Lines holding the string "that" are the ones to copy from this listing.

──────────────────────────────

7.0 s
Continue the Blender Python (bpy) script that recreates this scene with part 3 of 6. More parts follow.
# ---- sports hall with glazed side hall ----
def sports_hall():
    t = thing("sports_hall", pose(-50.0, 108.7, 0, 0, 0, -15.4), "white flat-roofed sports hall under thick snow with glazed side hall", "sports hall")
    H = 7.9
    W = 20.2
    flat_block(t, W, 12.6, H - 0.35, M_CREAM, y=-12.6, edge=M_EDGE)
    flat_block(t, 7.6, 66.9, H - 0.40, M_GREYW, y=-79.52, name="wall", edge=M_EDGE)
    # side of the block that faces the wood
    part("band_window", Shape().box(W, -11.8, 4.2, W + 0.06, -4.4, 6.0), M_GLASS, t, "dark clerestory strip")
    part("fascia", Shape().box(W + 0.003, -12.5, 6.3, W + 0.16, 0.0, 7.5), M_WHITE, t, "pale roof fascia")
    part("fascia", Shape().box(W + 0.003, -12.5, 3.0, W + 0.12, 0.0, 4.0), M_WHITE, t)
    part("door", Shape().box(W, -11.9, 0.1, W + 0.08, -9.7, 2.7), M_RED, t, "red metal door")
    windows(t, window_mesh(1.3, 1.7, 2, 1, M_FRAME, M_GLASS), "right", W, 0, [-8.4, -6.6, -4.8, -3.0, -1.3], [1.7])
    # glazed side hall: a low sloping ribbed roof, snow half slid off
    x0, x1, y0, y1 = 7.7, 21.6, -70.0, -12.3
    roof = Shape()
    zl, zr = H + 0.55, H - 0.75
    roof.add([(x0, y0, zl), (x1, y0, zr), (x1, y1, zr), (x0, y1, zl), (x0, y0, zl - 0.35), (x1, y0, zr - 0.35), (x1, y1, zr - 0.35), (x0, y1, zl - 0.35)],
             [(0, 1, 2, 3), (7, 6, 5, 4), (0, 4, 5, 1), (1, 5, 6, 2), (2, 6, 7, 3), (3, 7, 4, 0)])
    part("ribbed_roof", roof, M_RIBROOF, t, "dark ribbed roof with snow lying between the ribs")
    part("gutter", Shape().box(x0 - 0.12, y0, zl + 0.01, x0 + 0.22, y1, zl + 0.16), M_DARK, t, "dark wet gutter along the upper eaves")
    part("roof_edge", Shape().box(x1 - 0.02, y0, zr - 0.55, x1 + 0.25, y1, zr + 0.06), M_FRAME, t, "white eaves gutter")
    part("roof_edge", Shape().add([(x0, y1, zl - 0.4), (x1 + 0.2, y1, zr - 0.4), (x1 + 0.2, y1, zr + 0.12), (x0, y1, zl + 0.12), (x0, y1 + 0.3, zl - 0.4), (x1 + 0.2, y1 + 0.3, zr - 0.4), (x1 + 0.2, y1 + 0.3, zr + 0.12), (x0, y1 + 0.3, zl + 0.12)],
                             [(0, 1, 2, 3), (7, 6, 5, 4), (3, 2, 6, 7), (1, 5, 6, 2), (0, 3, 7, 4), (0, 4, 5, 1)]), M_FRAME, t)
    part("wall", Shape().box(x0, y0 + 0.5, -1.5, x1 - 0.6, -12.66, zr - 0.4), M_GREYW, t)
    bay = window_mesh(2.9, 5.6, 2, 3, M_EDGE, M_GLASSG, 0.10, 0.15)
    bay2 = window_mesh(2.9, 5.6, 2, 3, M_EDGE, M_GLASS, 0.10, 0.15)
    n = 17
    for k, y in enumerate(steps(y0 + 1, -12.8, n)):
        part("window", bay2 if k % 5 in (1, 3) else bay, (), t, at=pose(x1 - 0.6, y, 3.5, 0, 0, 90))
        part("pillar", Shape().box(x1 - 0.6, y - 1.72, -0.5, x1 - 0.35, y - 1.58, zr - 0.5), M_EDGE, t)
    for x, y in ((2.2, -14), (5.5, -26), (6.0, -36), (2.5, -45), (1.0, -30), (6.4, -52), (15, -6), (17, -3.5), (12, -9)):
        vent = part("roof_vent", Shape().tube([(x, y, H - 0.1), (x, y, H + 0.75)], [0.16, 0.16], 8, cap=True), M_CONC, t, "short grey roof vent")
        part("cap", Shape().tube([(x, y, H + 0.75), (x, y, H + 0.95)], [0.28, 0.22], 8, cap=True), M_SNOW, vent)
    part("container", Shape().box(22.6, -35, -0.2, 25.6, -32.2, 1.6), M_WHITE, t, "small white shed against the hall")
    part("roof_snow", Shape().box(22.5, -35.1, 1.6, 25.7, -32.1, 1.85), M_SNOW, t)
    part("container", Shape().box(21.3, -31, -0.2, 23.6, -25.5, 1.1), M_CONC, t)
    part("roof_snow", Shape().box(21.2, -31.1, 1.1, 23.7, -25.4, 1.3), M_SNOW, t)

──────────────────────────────

Expected answer —
Continue the Blender Python (bpy) script that recreates this scene with part 3 of 6. More parts follow.
    # side of the block that faces the wood